- Collected material:

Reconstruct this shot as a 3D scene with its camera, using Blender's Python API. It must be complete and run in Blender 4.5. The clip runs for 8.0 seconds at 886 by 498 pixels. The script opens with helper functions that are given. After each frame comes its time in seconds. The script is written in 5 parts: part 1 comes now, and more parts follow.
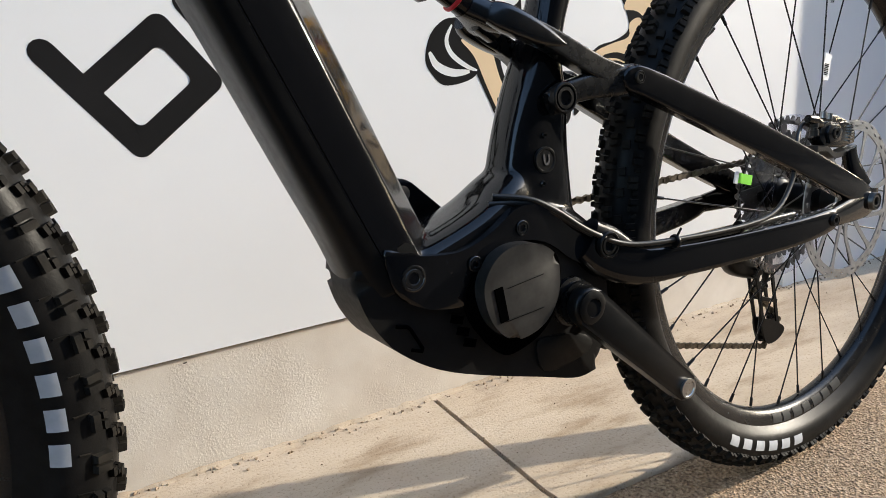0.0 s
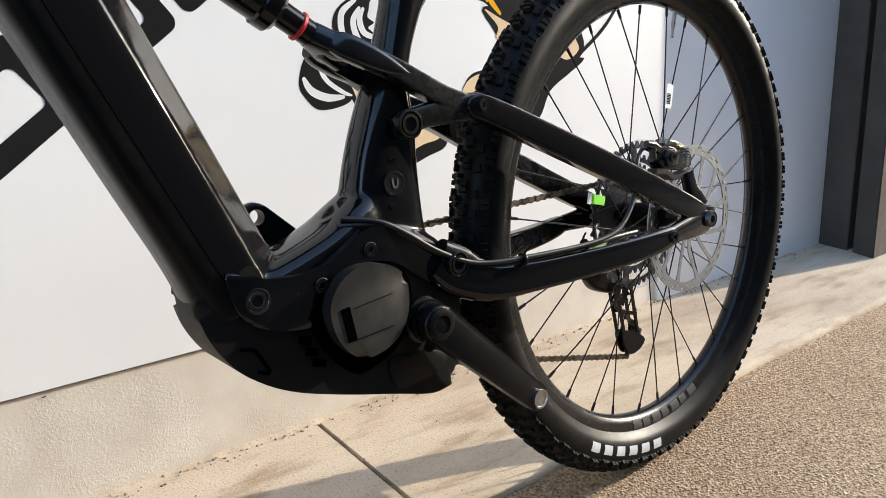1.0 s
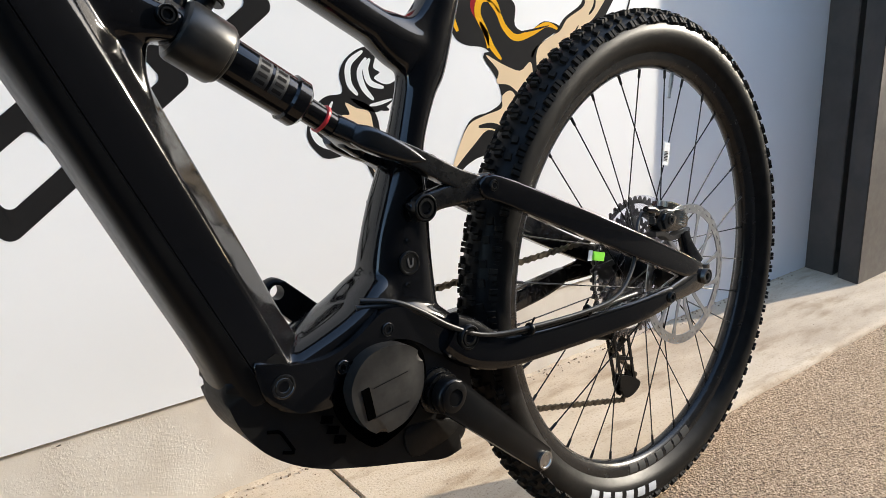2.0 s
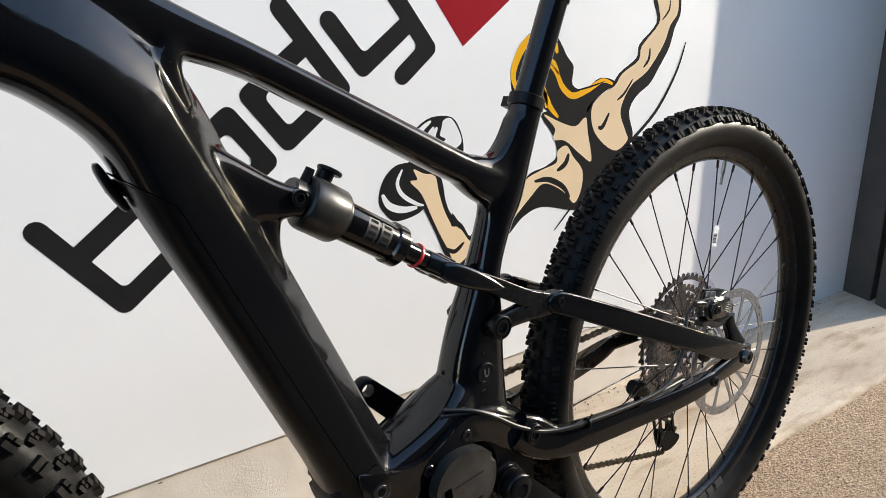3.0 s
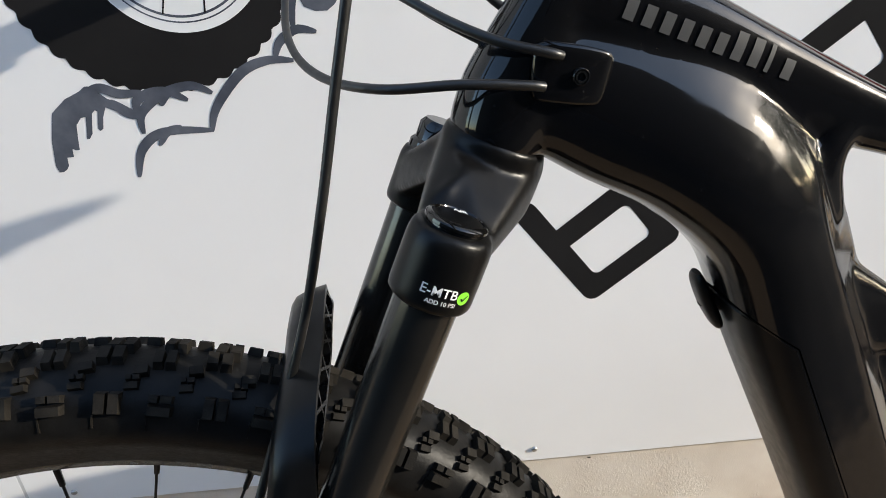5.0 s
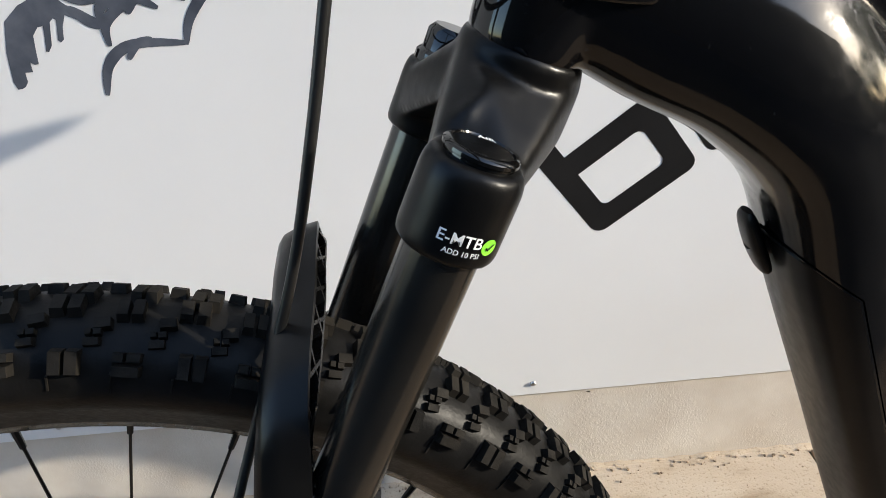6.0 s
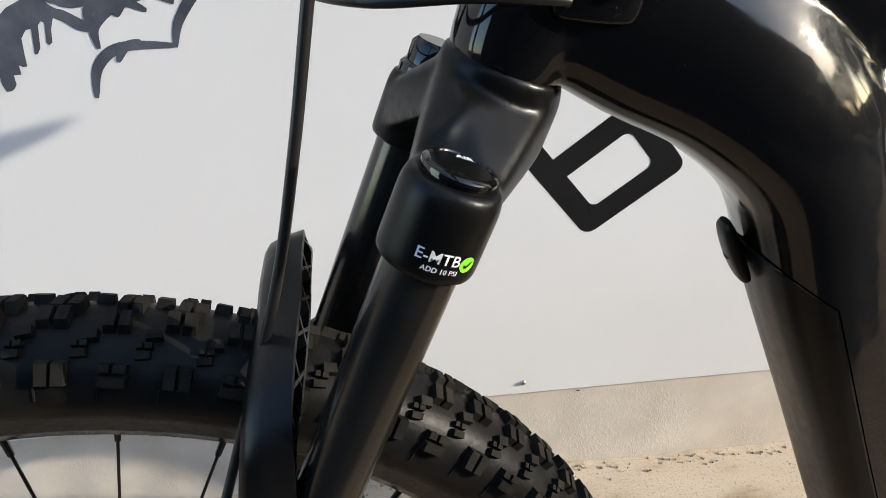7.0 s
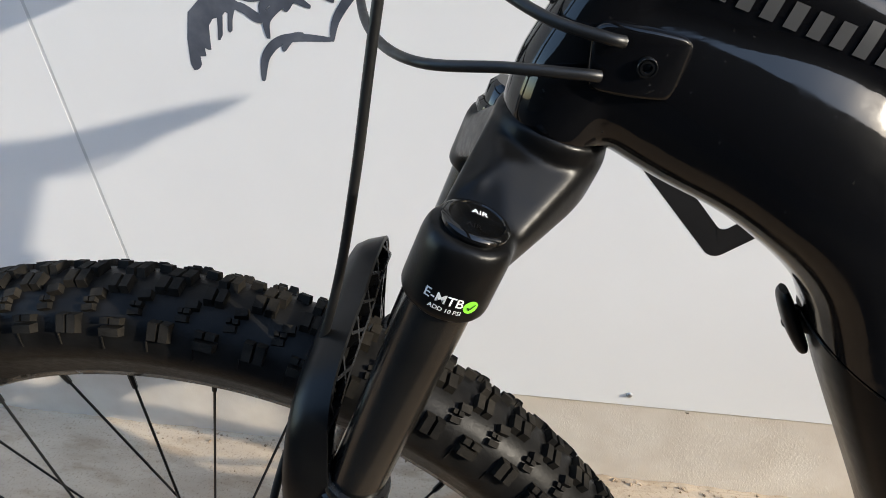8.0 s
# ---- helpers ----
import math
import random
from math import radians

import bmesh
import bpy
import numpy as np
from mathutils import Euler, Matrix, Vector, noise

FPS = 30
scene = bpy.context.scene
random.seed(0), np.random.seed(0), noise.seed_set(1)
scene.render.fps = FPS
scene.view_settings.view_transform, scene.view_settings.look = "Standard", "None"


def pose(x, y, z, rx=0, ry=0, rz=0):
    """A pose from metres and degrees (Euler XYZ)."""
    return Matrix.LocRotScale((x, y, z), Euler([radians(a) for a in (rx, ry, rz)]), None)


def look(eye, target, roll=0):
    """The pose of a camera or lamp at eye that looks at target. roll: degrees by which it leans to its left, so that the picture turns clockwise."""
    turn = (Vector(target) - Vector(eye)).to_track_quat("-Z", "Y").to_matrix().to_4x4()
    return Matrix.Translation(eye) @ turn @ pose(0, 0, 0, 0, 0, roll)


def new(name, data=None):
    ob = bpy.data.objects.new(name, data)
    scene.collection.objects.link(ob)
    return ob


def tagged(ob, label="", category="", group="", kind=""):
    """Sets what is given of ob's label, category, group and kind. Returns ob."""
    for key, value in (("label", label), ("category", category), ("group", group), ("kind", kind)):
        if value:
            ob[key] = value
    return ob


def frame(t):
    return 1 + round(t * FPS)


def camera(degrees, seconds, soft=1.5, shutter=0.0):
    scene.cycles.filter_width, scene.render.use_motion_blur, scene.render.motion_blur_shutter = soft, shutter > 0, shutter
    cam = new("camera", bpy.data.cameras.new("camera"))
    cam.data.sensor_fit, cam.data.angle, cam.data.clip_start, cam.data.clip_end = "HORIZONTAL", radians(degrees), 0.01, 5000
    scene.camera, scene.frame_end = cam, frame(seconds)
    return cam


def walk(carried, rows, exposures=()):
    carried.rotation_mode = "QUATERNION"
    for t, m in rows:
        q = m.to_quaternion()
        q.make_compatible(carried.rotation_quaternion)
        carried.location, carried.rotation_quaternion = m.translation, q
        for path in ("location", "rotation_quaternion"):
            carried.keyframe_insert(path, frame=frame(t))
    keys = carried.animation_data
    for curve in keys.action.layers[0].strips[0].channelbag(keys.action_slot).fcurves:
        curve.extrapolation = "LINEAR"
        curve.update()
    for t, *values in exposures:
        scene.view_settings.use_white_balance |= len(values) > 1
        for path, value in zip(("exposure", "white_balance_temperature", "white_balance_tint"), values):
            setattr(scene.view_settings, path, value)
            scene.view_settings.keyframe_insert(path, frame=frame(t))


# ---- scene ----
from mathutils.bvhtree import BVHTree

# camera
cam = camera(66.28, 8.0, 0.75)
PATH = [
    (0.0, -0.3897, -0.4083, 0.5701, 74.49, 3.53, -28.98),
    (0.2, -0.3720, -0.4200, 0.5670, 75.12, 2.80, -31.56),
    (0.5, -0.3623, -0.4384, 0.5688, 75.71, 2.85, -34.30),
    (1.0, -0.3496, -0.4553, 0.5707, 75.95, 2.79, -36.24),
    (1.2, -0.3469, -0.4569, 0.5737, 75.91, 2.71, -37.03),
    (2.3, -0.3894, -0.4507, 0.7032, 75.32, 2.00, -37.06),
    (2.5, -0.3995, -0.4521, 0.7365, 74.42, 1.84, -36.24),
    (3.0, -0.4357, -0.4582, 0.8425, 72.59, 1.33, -34.31),
    (3.5, -0.4775, -0.4106, 0.9603, 68.71, 0.68, -28.35),
    (3.7, -0.4900, -0.3850, 0.9910, 67.48, 1.02, -23.80),
    (4.0, -0.5020, -0.3567, 1.0067, 66.50, 2.00, -17.98),
    (4.2, -0.5040, -0.3340, 1.0070, 65.77, 2.55, -14.17),
    (4.5, -0.5119, -0.3029, 0.9970, 65.15, 3.78, -8.89),
    (4.7, -0.5230, -0.2790, 0.9840, 64.77, 4.07, -5.65),
    (5.0, -0.5311, -0.2368, 0.9638, 63.31, 3.71, -3.56),
    (5.2, -0.5375, -0.2114, 0.9612, 62.03, 3.62, -3.25),
    (6.3, -0.5407, -0.1807, 0.9387, 56.25, 2.83, -4.46),
    (6.5, -0.5401, -0.1800, 0.9427, 56.25, 2.79, -4.49),
    (7.0, -0.5344, -0.1817, 0.9516, 56.42, 2.77, -4.61),
    (7.3, -0.5210, -0.1780, 0.9570, 56.79, 2.76, -4.00),
    (7.5, -0.5082, -0.1705, 0.9610, 57.18, 3.00, -0.90),
    (7.7, -0.4950, -0.1690, 0.9660, 57.03, 3.69, 4.21),
    (8.0, -0.4728, -0.1899, 0.9882, 55.28, 4.06, 11.15),
]
walk(cam, [(t, pose(x, y, z, rx, ry, rz)) for t, x, y, z, rx, ry, rz in PATH], exposures=[(0.0, 0.64), (0.5, 0.74), (1.0, 0.78), (2.5, 0.79), (3.0, 0.73), (3.5, 0.60), (4.2, 0.54), (5.0, 0.56), (8.0, 0.59)])

# daylight: low warm sun from the yard side, clear sky
SUN_FROM = Vector((3.88, -1.0, 1.29)).normalized()
world = bpy.data.worlds.new("sky")
scene.world = world
world.use_nodes = True
wn = world.node_tree.nodes
sky = wn.new("ShaderNodeTexSky")
sky.sky_type = "NISHITA"
sky.sun_disc = False
sky.dust_density = 0.8
sky.ozone_density = 1.2
sky.sun_elevation = math.asin(SUN_FROM.z)
sky.sun_rotation = math.atan2(SUN_FROM.x, SUN_FROM.y)
world.node_tree.links.new(sky.outputs[0], wn["Background"].inputs[0])
wn["Background"].inputs[1].default_value = 0.46
sun_data = bpy.data.lights.new("sun", "SUN")
sun_data.energy = 4.65
sun_data.angle = radians(0.53)
sun_data.color = (1.0, 0.918, 0.775)
sun = new("sun", sun_data)
sun.matrix_world = look((8.0, -3.0, 3.0), Vector((8.0, -3.0, 3.0)) - SUN_FROM)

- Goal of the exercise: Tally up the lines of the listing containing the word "random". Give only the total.

- Response: 2